Do You Have A Brotherhood?

Over the years IUPUI has become a school of diversity, a school of culture, and a school of progress. Today the Campus Citizen would like to recognize the Student African American Brotherhood, also known as S.A.A.B.  This brother-to-brother student organization was established in 1990 here on IUPUI’s campus, which stemmed from the “Diversity Enrichment Achievement Program,” also known as (DEAP).  The student organization was constructed to support the academic achievement and persistence of males of color on campus. 

 The organization has created a website, which states that “members are encouraged to embrace leadership by being positive examples for each other through a strong commitment to academic achievement, brotherhood, and community service.”

President Lewis Fontanez gave some valid information about the organization in an interview below. He also shared how he was granted the chance of being President of S.A.A.B. He shed light on how students of IUPUI can join and serve as a member of S.A.A.B.

When did you become a member of SAAB? Why?

LF: I became a member of S.A.A.B. two years ago because I wanted to get involved in the IUPUI community and the president at the time reached out to me in the campus center.

When did you receive the Presidential title of SAAB? How did that enhance your skills or abilities as a student here at IUPUI?

LF: I was elected at the end of spring 2015 semester. So far, I have gained better programming and time management skills.  

How have you grown as an African-American male over the time period of being associated with members and/or mentors of SAAB?  

LF: Since being a member of SAAB, I have increased my professionalism by so much. Also, members in SAAB are part of other organizations that made my networking skills grow.

Do you think your experiences would be any different if you weren’t President of the organization? 

LF: No, I believe that the organization is made to help men become better versions of themselves whether you are on the Executive board or a general member. The Executive board just helps in the molding process. 

Lastly, after seeing how the organization has grown over the years and knowing how beneficial SAAB is to students of color, how would you inform others who are interested in becoming a member of your organization? What information is needed, or do they have to have certain requirements to become a SAAB member?

LF: I would tell potential members to either show up to our meetings which are every other Tuesday in Taylor Hall, room 210 at 8:00 am. If they cannot make the next meeting, they could stop by the D.E.A.P Office and speak with a member or with our Advisor, Eric Williams. To be paid member, dues are $10 for a semester, and $15 a year. Your dues will get you SAAB apparel.

To conclude, the S.A.A.B. organization has a mission statement that they follow on a daily basis. All members of the organization should know and understand their mission statement.

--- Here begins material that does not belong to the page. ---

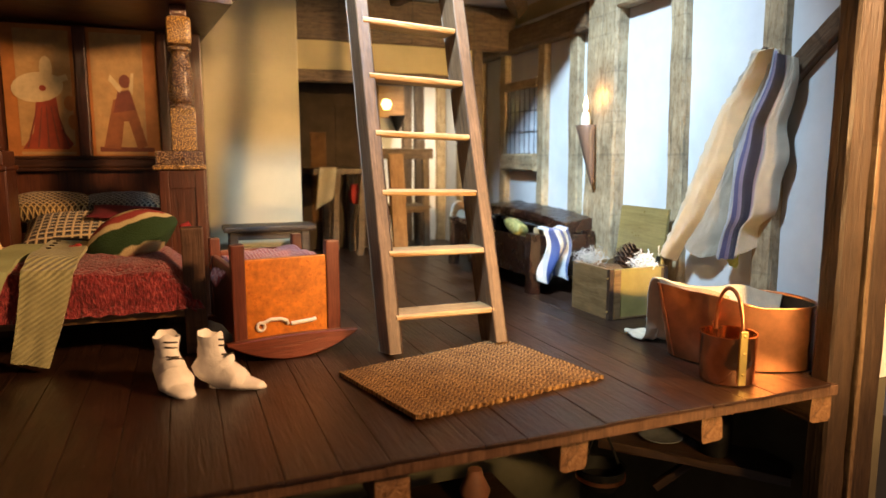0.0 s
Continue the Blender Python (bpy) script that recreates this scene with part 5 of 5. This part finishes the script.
def far_chair():
    at = thing("armchair", (2.1, 6.5, 0), "orange-brown oak chair in the far room", "chair")
    timber("back_post", (2.10, 6.55, 0), (2.08, 6.62, 1.0), 0.16, 0.06, OAK_ORANGE, at, up=(0, -1, 0), seed=98)
    timber("back_post", (2.42, 6.60, 0), (2.42, 6.66, 0.98), 0.07, 0.06, OAK_BROWN, at, up=(0, -1, 0), seed=99)
    timber("crest_rail", (1.80, 6.62, 1.0), (2.50, 6.66, 1.0), 0.07, 0.11, OAK_BROWN, at, seed=100)
    timber("seat_rail", (2.10, 6.58, 0.42), (2.42, 6.6, 0.42), 0.06, 0.07, OAK_BROWN, at, seed=101)
    part("seat", box_bm(2.04, 2.46, 6.58, 6.98, 0.42, 0.46, 0.01), OAK_BROWN, at)
    for x0 in (2.08, 2.42):
        timber("leg", (x0, 6.95, 0), (x0, 6.95, 0.42), 0.06, 0.06, OAK_BROWN, at, up=(0, -1, 0), seed=int(x0 * 50))


far_chair()


def far_table():
    at = thing("side_table", (1.3, 6.6, 0), "grey-brown oak table in the far room", "table")
    part("tabletop", box_bm(1.16, 1.76, 6.3, 6.8, 0.80, 0.86, 0.01), OAK_BROWN, at)
    for x0 in (1.36, 1.62):
        timber("leg", (x0, 6.36, 0), (x0 + 0.04, 6.36, 0.80), 0.07, 0.07, OAK_BROWN, at, up=(0, -1, 0), seed=int(x0 * 60))
        timber("leg", (x0, 6.72, 0), (x0, 6.72, 0.80), 0.07, 0.07, OAK_BROWN, at, up=(0, -1, 0), seed=int(x0 * 70))
    tagged(part("table_linen", sheet_bm(lambda u, v: (1.22 + 0.16 * u - 0.05 * v, 6.285 - 0.03 * math.sin(v * 2) + 0.02 * math.sin(u * 6), 0.87 - 0.40 * v + 0.10 * u * v), 12, 18, 0.01), LINEN_GREY, None, "", None, True), "white cloth hanging off the far table", "cloth")
    tagged(part("red_bag", pillow_bm(0.13, 0.14, 0.2, 10, 0, 3), RED_CLOTH, None, "", Matrix.Translation((1.62, 6.5, 0.60)), True), "small red cloth bag under the far table edge", "bag")


far_table()
shield = thing("painted_board", (2.55, 6.3, 0), "white and orange rounded board leaning in the far room", "board")
part("face", lathe_bm([(0, 0), (0.19, 0.0), (0.21, 0.012), (0.19, 0.025), (0, 0.03)], 28, 1, 1.3), WAX, shield, "", Matrix.Translation((2.62, 6.15, 0.26)) @ Euler((radians(80), 0, radians(35))).to_matrix().to_4x4(), True)
part("band", lathe_bm([(0.14, 0.026), (0.2, 0.026), (0.2, 0.034), (0.14, 0.034), (0.14, 0.026)], 28, 1, 1.3), OAK_ORANGE, shield, "orange band", Matrix.Translation((2.62, 6.15, 0.26)) @ Euler((radians(80), 0, radians(35))).to_matrix().to_4x4())
# carcass made broad and dark, added to keep this side of the room dark
cup = thing("dark_cupboard", (1.0, 6.9, 0), "broad dark brown oak cupboard that darkens the left of the far room", "cupboard")
part("carcass", box_bm(0.92, 1.96, 6.85, 7.2, 0, 2.0, 0.01), DARK_BROWN, cup)
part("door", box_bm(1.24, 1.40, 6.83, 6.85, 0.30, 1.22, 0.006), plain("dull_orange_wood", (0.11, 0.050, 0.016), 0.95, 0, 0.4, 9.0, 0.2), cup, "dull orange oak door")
part("door", box_bm(1.50, 1.80, 6.83, 6.85, 0.1, 1.5, 0.006), DARK_BROWN, cup)

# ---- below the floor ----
# plaster with the shade under the floor put into its base colour
SHADE_PLASTER = plain("shade_dark_plaster", (0.13, 0.115, 0.075), 0.85, 0, 0.35, 2.0, 0.2)
structure("floor_lower", box_bm(-1.75, 2.9, 1.95, 7.3, -2.4, -2.31, 0), OAK_DARK, "dark floor of the room below")
structure("wall_lower_east", box_bm(WALL_X, WALL_X + 0.12, 2.0, 7.3, -2.3, -0.06, 0), SHADE_PLASTER, "plaster side wall of the room below, coloured dark for its shade")
structure("wall_lower_back", box_bm(-1.75, 2.9, 4.3, 4.4, -2.3, -0.07, 0), SHADE_PLASTER, "plaster wall of the room below, coloured dark for its shade")
pot = thing("hanging_pot", (2.0, 2.8, -0.8), "small copper-brown cauldron hanging in the room below", "pot")
mp_ = Matrix.Translation((2.01, 2.8, -0.80))
part("body", lathe_bm([(0, 0), (0.09, 0.005), (0.125, 0.05), (0.128, 0.12), (0.135, 0.125), (0.120, 0.12), (0.112, 0.05), (0, 0.02)], 26), IRON, pot, "", mp_, True)
part("band", lathe_bm([(0.126, 0.06), (0.133, 0.06), (0.133, 0.08), (0.126, 0.08)], 26), COPPER, pot, "", mp_, True)
for sx in (-1, 1):
    part("hanger", tube_bm([(2.01 + sx * 0.115, 2.8, -0.69), (2.0 + sx * 0.04, 2.8, -0.50), (2.0, 2.8, -0.19)], 0.008, 6), IRON, pot, "black iron hanger")
shelf = thing("wall_shelf", (2.6, 2.9, -0.65), "dark oak shelf in the room below", "shelf")
timber("board", (2.25, 3.1, -0.66), (2.88, 2.35, -0.66), 0.30, 0.05, OAK_DARK, shelf, seed=110)
timber("bracket", (2.55, 3.0, -1.0), (2.80, 2.8, -0.70), 0.05, 0.05, OAK_DARK, shelf, seed=111)
tagged(part("pewter_plate", lathe_bm([(0, 0), (0.08, 0.002), (0.125, 0.02), (0.125, 0.026), (0.08, 0.01), (0, 0.008)], 28), LEAD, None, "", Matrix.Translation((2.47, 2.88, -0.63)), True), "pewter plate on the lower shelf", "plate")
jar = tagged(part("dark_jar", lathe_bm([(0, 0), (0.07, 0), (0.085, 0.12), (0.08, 0.3), (0.06, 0.36), (0, 0.36)], 20), IRON, None, "", Matrix.Translation((2.62, 2.62, -0.632)), True), "tall dark iron jar on the lower shelf", "jar")
tagged(part("clay_bottle", lathe_bm([(0, 0), (0.07, 0.01), (0.09, 0.08), (0.05, 0.16), (0.04, 0.2), (0, 0.2)], 18), CLAY, None, "", Matrix.Translation((1.45, 3.2, -0.98)), True), "round clay bottle on the lower bench", "bottle")
bench = thing("lower_bench", (1.3, 3.2, -2.3), "dark bench in the room below", "bench")
part("bench_top", box_bm(0.3, 1.7, 3.0, 3.5, -1.03, -0.98, 0.01), OAK_DARK, bench)
for xb in (0.35, 1.6):
    part("leg", box_bm(xb, xb + 0.07, 3.05, 3.45, -2.3, -1.03, 0.01), OAK_DARK, bench)

# dust and chips on the boards
rng = random.Random(5)
bm = bmesh.new()
for k in range(54):
    if k % 3:
        c = Vector((rng.uniform(1.4, 2.35), rng.uniform(2.4, 3.5), 0.0022))
    else:
        c = Vector((rng.uniform(-1.2, 1.0), rng.uniform(2.0, 3.3), 0.0022))
    r = rng.uniform(0.0012, 0.0034)
    a = rng.uniform(0, 6.28)
    ring = [bm.verts.new(c + Vector((r * rng.uniform(0.5, 1.3) * math.cos(a + q), r * rng.uniform(0.4, 1.0) * math.sin(a + q), 0))) for q in (0, 1.3, 2.5, 3.8, 5.0)]
    tip = bm.verts.new(c + Vector((0, 0, 0.5 * r)))
    for p, q in zip(ring, ring[1:] + ring[:1]):
        bm.faces.new((p, q, tip))
tagged(part("floor_dust", bm, WOOL_GREY), "pale specks of dust and chips on the dark floorboards", "dust", "", "stuff")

The Mission Statement: The mission of S.A.A.B. is to assist their participants to excel academically, socially, culturally, professionally, and in the community. In order to empower ourselves, and promote brotherhood, we the brothers of the Student African American Brotherhood, embrace the principles of accountability, proactive leadership, self-discipline, and intellectual development. Through our beliefs and convictions, we uphold this mission at all times.